Hey there @ZE_Share thanks for reaching out!

I think that this is working correctly based on the grouping configuration. As you can see in the search_explain API that @Sean_Story suggested, grouping in app search is doing a terms aggregation of size 36 with a nested top_hits subaggregation of size 5. This means that for each of the 36 terms we allow up to 5 top hits.

Are you trying to paginate these grouped results? If that's the case I think you want to add "collapse": true to your group. Note that this flag is experimental, and will only work if the grouped fields don't have multiple values - but that's the way to accomplish pagination using groups at this time with app search.

Hope that helps!

@Kathleen_DeRusso Thank you for your reply. In fact, I am more curious about the different settings of page.size on the outer layer. Why does it affect nested top_hits?

It should affect the number of results that are returned, not the number of results returned in an individual top hits result.
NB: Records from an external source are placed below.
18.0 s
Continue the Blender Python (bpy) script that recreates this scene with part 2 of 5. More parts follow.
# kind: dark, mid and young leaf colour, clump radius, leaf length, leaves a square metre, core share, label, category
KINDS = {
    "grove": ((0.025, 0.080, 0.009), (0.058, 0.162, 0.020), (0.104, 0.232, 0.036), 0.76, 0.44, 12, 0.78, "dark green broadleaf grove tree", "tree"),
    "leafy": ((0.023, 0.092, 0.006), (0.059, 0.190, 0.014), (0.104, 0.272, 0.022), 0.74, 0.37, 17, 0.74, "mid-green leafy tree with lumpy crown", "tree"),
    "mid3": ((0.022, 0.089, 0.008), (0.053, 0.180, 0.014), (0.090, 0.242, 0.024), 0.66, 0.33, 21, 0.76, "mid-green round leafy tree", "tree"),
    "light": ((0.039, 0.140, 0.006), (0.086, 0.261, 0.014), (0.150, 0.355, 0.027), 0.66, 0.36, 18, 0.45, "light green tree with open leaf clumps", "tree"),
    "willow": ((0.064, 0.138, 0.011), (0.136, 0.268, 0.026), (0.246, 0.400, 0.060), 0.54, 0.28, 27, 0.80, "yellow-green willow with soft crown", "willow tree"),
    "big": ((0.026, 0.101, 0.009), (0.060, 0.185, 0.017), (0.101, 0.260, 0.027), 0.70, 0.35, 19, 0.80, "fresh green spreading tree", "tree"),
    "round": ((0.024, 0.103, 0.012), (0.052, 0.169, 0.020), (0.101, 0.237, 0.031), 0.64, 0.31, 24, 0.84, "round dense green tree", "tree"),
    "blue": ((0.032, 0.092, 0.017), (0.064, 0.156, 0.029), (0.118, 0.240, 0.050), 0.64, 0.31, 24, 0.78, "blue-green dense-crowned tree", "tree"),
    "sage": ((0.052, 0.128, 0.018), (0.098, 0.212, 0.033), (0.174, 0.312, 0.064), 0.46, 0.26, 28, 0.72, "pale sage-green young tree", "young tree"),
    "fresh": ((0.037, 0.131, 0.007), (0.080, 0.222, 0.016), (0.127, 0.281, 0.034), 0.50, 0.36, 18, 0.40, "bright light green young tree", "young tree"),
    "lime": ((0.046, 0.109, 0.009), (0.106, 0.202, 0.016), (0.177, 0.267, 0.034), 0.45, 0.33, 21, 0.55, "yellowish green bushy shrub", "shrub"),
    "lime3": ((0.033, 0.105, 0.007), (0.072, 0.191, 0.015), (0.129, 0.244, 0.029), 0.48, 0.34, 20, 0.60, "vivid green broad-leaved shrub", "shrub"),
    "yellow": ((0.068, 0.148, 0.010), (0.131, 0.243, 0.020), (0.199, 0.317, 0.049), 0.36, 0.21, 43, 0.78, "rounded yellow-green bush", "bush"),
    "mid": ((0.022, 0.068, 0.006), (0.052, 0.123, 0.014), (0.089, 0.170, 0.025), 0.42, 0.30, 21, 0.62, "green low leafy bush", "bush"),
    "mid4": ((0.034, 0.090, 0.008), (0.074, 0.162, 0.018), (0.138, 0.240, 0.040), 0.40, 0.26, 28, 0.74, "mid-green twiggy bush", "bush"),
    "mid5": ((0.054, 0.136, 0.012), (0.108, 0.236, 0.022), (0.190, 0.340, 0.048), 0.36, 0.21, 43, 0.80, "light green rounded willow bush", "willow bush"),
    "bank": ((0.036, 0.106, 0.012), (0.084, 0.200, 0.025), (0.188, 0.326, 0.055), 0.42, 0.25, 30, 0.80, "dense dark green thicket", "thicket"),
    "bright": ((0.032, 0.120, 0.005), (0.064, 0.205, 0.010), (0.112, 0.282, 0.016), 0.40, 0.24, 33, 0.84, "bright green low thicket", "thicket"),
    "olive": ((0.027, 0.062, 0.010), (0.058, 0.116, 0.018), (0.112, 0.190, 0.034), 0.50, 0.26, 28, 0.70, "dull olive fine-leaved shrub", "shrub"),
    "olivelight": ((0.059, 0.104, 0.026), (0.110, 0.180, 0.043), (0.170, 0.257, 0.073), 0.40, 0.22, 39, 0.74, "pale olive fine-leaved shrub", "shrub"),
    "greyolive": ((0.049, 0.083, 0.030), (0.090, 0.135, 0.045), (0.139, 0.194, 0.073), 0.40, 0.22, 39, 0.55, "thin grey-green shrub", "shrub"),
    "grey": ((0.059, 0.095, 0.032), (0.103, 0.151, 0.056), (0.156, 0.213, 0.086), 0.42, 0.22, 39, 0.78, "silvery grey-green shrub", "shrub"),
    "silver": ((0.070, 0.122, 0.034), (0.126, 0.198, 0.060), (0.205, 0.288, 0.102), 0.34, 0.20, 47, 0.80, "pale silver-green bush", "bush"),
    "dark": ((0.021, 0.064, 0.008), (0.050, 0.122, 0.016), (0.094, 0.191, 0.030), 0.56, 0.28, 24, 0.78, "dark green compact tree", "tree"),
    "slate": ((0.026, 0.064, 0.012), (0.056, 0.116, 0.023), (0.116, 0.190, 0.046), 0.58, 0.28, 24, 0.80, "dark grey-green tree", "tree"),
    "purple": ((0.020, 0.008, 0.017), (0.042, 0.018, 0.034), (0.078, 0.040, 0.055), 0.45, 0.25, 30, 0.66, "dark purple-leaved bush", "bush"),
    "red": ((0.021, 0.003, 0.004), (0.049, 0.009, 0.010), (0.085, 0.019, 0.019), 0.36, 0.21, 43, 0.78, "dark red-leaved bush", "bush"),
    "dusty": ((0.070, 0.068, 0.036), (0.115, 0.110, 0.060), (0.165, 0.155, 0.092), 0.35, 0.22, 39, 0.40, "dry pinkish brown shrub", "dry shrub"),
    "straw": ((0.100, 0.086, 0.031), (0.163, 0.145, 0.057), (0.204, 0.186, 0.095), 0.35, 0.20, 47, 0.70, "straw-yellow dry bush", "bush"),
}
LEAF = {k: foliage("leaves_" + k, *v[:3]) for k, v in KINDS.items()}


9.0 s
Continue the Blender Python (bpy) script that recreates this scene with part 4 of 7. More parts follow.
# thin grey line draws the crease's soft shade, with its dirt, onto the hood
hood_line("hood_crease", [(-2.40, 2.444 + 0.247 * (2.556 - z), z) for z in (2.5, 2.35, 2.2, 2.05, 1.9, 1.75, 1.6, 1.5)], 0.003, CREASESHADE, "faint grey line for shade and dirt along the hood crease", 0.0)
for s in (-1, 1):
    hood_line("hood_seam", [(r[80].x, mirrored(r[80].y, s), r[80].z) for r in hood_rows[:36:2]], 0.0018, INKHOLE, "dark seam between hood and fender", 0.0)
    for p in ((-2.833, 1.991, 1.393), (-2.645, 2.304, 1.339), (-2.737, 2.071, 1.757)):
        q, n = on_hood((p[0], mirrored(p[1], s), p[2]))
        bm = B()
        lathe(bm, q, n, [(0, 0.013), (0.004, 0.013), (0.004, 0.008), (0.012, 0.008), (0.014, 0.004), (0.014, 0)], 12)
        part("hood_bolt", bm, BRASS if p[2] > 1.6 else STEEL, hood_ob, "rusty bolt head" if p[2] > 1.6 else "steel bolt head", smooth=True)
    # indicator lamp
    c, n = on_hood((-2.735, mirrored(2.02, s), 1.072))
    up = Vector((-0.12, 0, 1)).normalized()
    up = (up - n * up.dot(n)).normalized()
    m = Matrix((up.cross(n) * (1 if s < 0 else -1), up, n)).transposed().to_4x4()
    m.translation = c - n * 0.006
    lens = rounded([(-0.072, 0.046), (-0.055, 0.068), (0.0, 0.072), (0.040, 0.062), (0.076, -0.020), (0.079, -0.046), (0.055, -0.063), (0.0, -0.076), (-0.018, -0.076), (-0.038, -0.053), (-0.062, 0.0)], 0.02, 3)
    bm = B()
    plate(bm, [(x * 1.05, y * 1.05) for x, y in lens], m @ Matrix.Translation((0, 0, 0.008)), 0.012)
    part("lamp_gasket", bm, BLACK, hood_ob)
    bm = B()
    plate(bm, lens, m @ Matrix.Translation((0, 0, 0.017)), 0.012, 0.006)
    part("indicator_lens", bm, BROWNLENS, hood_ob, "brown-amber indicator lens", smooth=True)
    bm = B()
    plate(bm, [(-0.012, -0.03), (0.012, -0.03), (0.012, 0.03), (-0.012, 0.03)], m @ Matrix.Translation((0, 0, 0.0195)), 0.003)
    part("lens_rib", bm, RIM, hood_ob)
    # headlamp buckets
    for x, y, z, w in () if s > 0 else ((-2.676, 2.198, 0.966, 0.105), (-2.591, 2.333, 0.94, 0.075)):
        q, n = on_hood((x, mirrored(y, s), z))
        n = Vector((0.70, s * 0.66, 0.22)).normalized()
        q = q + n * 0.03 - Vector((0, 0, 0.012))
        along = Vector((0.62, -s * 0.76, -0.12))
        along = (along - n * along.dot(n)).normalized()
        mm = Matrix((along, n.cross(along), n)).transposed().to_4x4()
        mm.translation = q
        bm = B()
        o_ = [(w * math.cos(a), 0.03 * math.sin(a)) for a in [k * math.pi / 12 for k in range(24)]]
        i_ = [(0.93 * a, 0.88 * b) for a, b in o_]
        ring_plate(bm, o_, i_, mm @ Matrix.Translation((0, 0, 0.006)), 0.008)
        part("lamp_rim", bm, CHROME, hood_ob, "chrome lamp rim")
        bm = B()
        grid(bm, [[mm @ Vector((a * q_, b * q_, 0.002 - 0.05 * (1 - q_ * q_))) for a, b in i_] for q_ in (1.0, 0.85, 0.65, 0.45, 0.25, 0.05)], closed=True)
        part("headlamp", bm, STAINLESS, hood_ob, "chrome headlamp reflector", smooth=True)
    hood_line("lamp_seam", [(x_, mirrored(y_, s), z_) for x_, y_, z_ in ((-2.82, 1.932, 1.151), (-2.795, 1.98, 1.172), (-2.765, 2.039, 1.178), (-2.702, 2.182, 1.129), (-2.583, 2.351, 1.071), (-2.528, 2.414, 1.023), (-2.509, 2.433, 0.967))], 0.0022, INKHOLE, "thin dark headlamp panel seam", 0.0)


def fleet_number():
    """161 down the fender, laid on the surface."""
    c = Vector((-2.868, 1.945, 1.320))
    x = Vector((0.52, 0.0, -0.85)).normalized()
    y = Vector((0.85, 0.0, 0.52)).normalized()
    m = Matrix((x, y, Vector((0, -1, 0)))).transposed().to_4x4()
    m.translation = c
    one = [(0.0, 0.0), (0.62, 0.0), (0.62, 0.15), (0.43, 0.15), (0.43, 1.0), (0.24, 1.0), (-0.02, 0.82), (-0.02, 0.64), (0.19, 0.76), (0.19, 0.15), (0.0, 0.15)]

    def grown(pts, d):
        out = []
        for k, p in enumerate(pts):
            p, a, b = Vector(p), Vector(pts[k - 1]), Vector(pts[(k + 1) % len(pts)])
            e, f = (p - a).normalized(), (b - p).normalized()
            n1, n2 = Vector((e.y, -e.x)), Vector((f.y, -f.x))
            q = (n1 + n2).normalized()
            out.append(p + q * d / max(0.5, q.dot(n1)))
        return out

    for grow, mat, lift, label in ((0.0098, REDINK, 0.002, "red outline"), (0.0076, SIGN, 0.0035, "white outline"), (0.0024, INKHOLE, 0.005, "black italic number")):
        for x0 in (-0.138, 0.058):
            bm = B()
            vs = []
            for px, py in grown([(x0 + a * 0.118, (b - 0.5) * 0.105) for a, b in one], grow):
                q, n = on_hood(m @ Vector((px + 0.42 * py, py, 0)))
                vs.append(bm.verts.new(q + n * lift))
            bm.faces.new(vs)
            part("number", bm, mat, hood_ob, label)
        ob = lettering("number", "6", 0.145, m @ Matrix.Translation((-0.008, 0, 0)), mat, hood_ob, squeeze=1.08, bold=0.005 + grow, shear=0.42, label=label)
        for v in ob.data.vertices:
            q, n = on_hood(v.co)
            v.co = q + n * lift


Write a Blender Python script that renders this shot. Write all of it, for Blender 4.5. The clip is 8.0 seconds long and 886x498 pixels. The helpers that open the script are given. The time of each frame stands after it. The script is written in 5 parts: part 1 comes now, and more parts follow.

I'm not really sure what you're seeing that's anomalous here, I think we'd need to see actual queries and results to be more helpful.

Look at the question I sent again, the items in the red box are the result of top-hits (I converted the format);

The same query conditions, but page.size is different, but the results of top-hits are inconsistent; using 68036 as an example, when size=36, the number of top_hits is returned as 4, but when size=5, the number of top_hits is 2.

Right, I'm not sure why you're seeing that, so if you could trim your example down to something that we could reproduce, it would be easier to help answer you. Thank you!

This topic was automatically closed 28 days after the last reply. New replies are no longer allowed.